Considering the interrupted preparation the son of Dubawi has had this season, if you didn’t believe he was ever a 126-rated juvenile – and more likely a 115-rated performer – he has run quite well in his two 2019 starts, and marginally improved from his Dante second to his Irish 2000 Guineas runner-up spot.

I wouldn’t be one to suggest his recent Dante run left a mark at The Curragh, especially when you see how well he travelled, for all his finishing effort was possibly a little disappointing. He has come forward from his Dante run though, marginally, but it now looks like we are dealing with a run-of-the-mill Group 1 performer.

That sounds harsh and the words of a man who has bred and owned many Group 1 horses (I haven’t, just in case you thought), but the superstar allure with Too Darn Hot is fading fast and is now maybe gone. Does this mean he can’t win another Group 1? Of course not, but as the season goes on, horses may well start to develop passed this diminutive type.  
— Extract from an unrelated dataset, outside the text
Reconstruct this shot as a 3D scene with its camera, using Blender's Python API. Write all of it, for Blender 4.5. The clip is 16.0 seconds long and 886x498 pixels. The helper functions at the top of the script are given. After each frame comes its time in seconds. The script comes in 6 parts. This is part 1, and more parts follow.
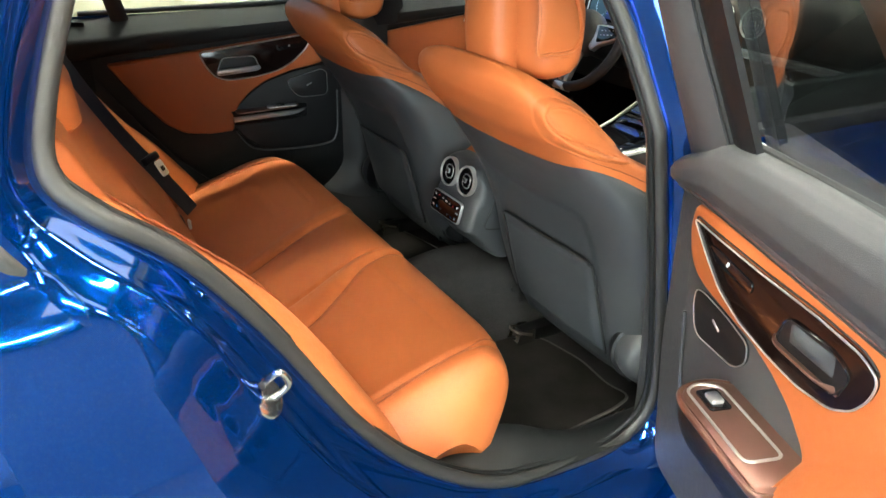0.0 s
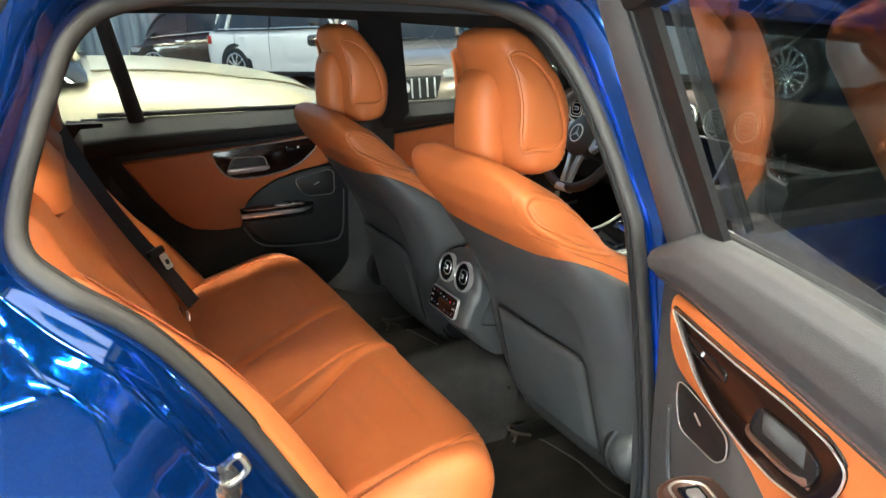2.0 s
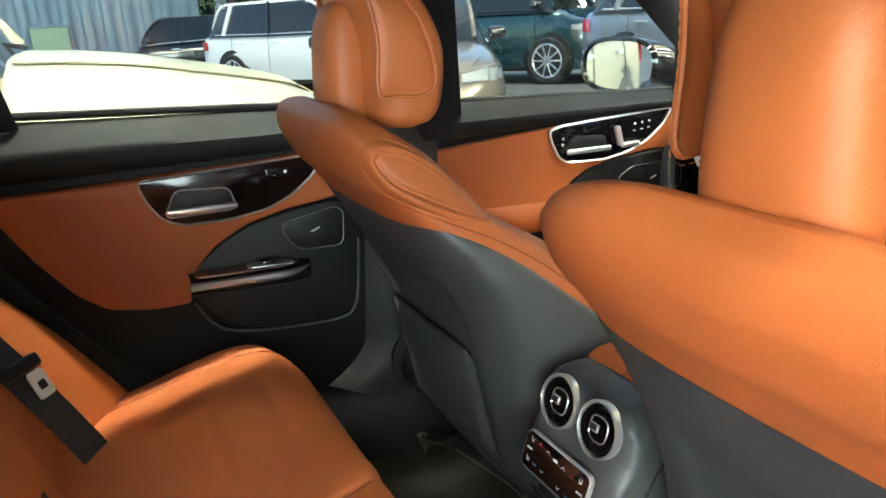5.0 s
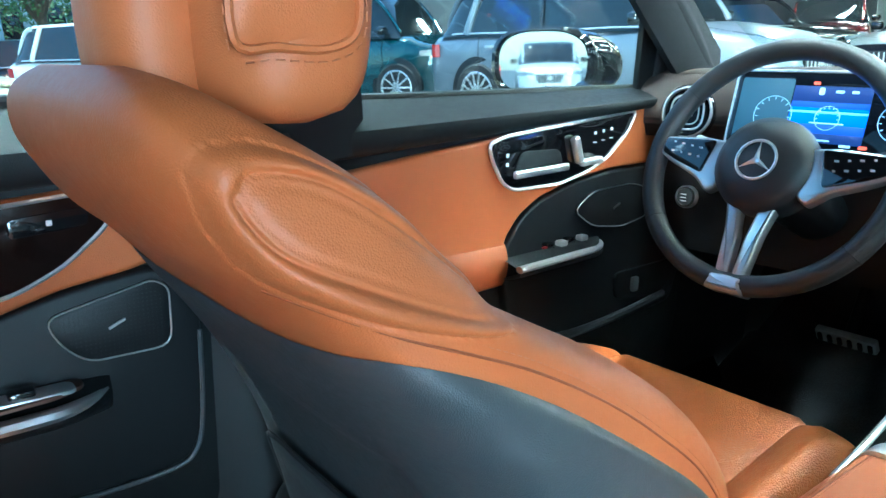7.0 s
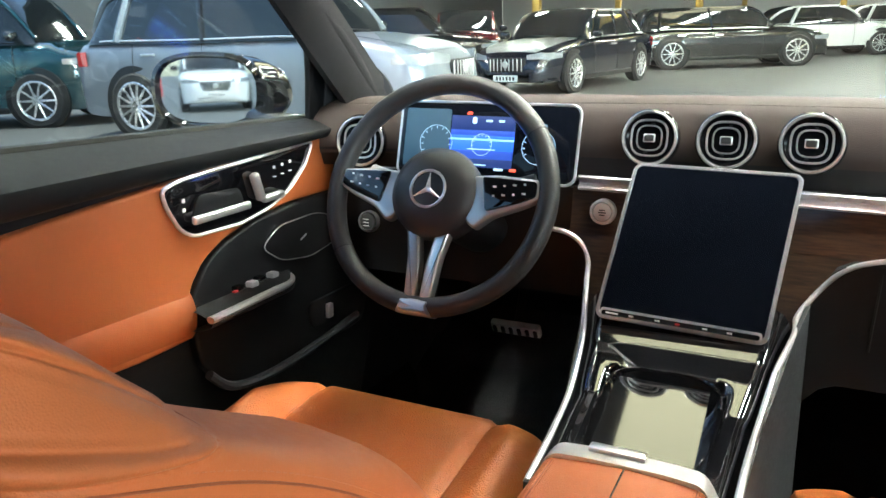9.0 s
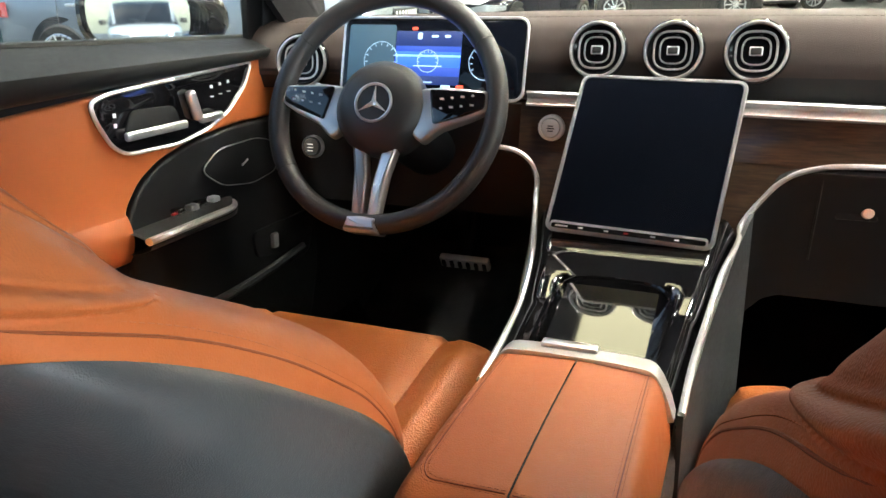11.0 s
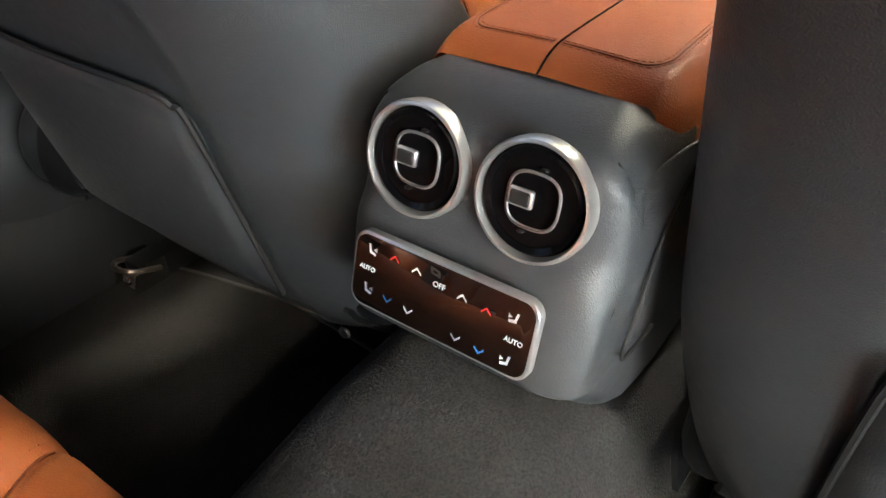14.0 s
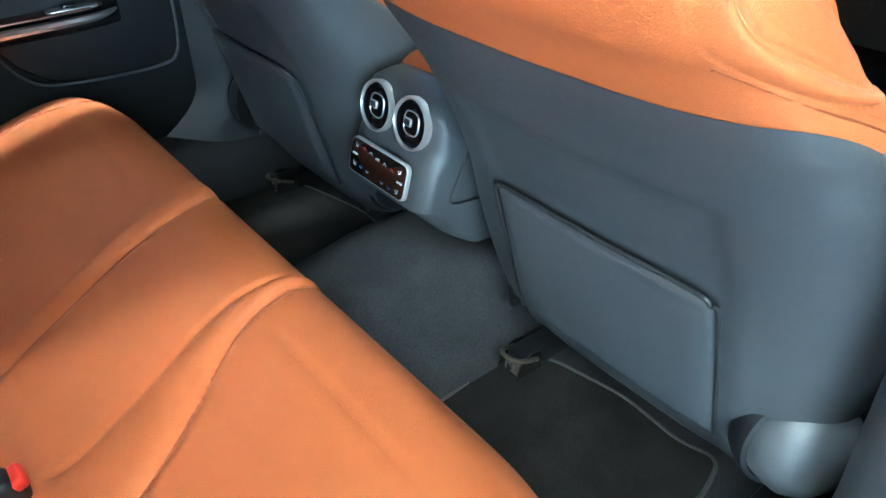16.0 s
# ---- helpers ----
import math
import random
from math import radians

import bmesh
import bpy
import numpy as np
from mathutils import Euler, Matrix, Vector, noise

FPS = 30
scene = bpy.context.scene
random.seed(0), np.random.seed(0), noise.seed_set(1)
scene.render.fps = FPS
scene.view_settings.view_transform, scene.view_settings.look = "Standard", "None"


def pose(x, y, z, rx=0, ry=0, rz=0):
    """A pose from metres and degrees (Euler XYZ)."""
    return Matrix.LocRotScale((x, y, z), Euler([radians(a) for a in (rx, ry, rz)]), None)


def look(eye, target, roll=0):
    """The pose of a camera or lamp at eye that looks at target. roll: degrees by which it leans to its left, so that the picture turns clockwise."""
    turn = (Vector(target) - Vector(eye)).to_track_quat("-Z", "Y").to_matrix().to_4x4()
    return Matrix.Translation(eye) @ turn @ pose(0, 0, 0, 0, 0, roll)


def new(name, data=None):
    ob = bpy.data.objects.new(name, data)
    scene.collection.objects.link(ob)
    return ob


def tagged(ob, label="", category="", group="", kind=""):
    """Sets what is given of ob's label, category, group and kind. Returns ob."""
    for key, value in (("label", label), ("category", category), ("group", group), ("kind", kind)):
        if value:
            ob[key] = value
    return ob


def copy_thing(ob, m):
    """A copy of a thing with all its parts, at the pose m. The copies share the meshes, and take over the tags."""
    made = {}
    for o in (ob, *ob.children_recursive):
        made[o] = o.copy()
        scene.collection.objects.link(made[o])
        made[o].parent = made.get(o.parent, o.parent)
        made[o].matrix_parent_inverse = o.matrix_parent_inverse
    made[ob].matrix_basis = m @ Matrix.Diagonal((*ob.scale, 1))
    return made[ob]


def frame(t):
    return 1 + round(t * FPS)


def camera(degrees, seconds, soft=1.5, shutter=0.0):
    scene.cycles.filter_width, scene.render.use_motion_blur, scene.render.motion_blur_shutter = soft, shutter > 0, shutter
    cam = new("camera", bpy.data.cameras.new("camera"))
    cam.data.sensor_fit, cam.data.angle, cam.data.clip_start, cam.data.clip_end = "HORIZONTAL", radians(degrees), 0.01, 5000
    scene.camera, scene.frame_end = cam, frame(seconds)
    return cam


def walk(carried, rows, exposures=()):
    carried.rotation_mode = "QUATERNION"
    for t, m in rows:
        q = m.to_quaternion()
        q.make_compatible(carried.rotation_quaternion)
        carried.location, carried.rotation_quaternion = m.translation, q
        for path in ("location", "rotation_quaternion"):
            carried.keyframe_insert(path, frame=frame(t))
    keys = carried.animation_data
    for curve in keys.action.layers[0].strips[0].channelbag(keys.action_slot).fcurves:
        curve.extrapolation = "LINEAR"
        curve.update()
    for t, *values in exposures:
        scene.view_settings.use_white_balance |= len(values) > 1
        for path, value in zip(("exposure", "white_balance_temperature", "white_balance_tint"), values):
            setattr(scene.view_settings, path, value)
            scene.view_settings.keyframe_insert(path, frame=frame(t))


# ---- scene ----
# the camera's way: seconds, x, y, z, yaw, pitch, roll
DEG = 62.73
ROWS = [
    (0, -0.8967, -1.4956, 1.2402, -29.77, -25.37, 1.34),
    (0.5, -0.8830, -1.5074, 1.2378, -29.42, -22.42, 1.40),
    (1, -0.8703, -1.5281, 1.2415, -28.74, -19.99, 1.33),
    (1.5, -0.8565, -1.5413, 1.2362, -28.20, -18.30, 1.30),
    (2, -0.8470, -1.5379, 1.2198, -27.70, -17.11, 1.27),
    (2.5, -0.8440, -1.5377, 1.2073, -27.47, -16.50, 1.22),
    (3, -0.8570, -1.5272, 1.2029, -27.49, -16.36, 1.28),
    (3.5, -0.8635, -1.4981, 1.2025, -27.55, -16.43, 1.32),
    (4, -0.8106, -1.3476, 1.1881, -27.14, -16.44, 1.16),
    (4.2, -0.7589, -1.2068, 1.1824, -26.91, -16.47, 0.87),
    (6.3, -0.3948, -0.2153, 0.9675, -30.86, -14.98, 1.14),
    (6.5, -0.3854, -0.1887, 0.9754, -32.09, -14.58, 0.84),
    (7, -0.3558, -0.1418, 1.0049, -39.55, -13.66, 1.16),
    (7.5, -0.3434, -0.1155, 1.0244, -47.30, -12.98, 1.25),
    (8, -0.3407, -0.1225, 1.0375, -54.59, -12.57, 1.09),
    (8.5, -0.3437, -0.1159, 1.0486, -60.37, -12.40, 0.81),
    (8.7, -0.3361, -0.1205, 1.0535, -62.33, -12.54, 0.56),
    (10.8, -0.3390, -0.1130, 0.9961, -69.03, -15.05, 0.41),
    (11, -0.3356, -0.1167, 0.9838, -68.79, -16.12, 0.24),
    (11.5, -0.3267, -0.1303, 0.9347, -67.64, -20.31, -0.04),
    (12, -0.3334, -0.1555, 0.9032, -65.46, -25.02, -0.53),
    (12.5, -0.3322, -0.1748, 0.8662, -63.12, -28.98, 0.10),
    (13, -0.3258, -0.1932, 0.8533, -60.41, -32.40, 0.19),
    (13.5, -0.3234, -0.2034, 0.8431, -57.96, -34.35, 0.35),
    (14, -0.3212, -0.2063, 0.8429, -54.41, -35.99, 0.18),
    (14.5, -0.3329, -0.2208, 0.8487, -50.45, -36.70, 0.23),
    (15, -0.3769, -0.3213, 0.8725, -44.22, -36.63, -0.32),
    (15.5, -0.4444, -0.5445, 0.9514, -40.03, -36.58, -0.15),
    (16, -0.5512, -0.8030, 1.0397, -38.38, -33.96, -0.52),
]
EXPOSURES = [(0.0, 0.67, 6400, 1), (4.2, 0.75, 6850, 5), (6.3, 1.70, 5050, -14), (7.1, 1.55, 4550, -15), (7.7, 1.40, 5350, -8), (8.7, 1.22, 5950, 1), (11.0, 1.32, 6450, 6), (11.5, 1.42, 6350, 7),
             (12.0, 1.55, 4950, -18), (12.6, 1.72, 5250, -15), (13.2, 1.58, 5900, 0), (14.4, 1.72, 6900, 9), (15.0, 2.05, 6900, -3), (15.5, 2.08, 5900, -13), (16.0, 1.35, 4850, -8)]
# the car's own axes dip a little against the level ground
LEVEL = pose(0, 0, 0.10) @ pose(0, 0, 0, 0.6, 0, 0) @ pose(-0.3, 0, 0, 0, 4.4, 0) @ pose(0.3, 0, 0)
cam = camera(DEG, 16.0, soft=1.5)
walk(cam, [(t, LEVEL @ pose(x, y, z, 90 + pitch, 0, yaw) @ pose(0, 0, 0, 0, 0, roll)) for t, x, y, z, yaw, pitch, roll in ROWS],
     exposures=EXPOSURES)

GATE_WATTS, LAMP_GLOW = 1600.0, 118.0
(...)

In finishing a well-held and disappointing fifth, beaten just under six lengths, Magna Grecia couldn’t do the Guineas double. He came to The Curragh on the back of a slightly suspicious Newmarket victory, where he benefited from a pace bias in betting a 66/1 shot, but he quite simply didn’t run his race here, for whatever reason.

Maybe the race came too soon, or maybe he didn’t let himself down on the quick ground, which wouldn’t be the biggest surprise for a big, strong son of Invincible Spirit.

Guineas third at Newmarket, Skardu couldn’t build on that effort here and his steep upward trajectory came to a standstill, but things didn’t go right for him or James Doyle and he’s not a horse to give up on. The switch to more prominent tactics when not getting any good cover early saw him run his race a little bit back to front.

A doff of the cap must also go to young Irish trainer Paddy Twomey, whose Decrypt ran a fine race to finish third under Billy Lee. The pair also teamed up to finish third in the Irish 1000 Guineas on Sunday, where like Decrypt, Foxtrot Liv outran market expectations.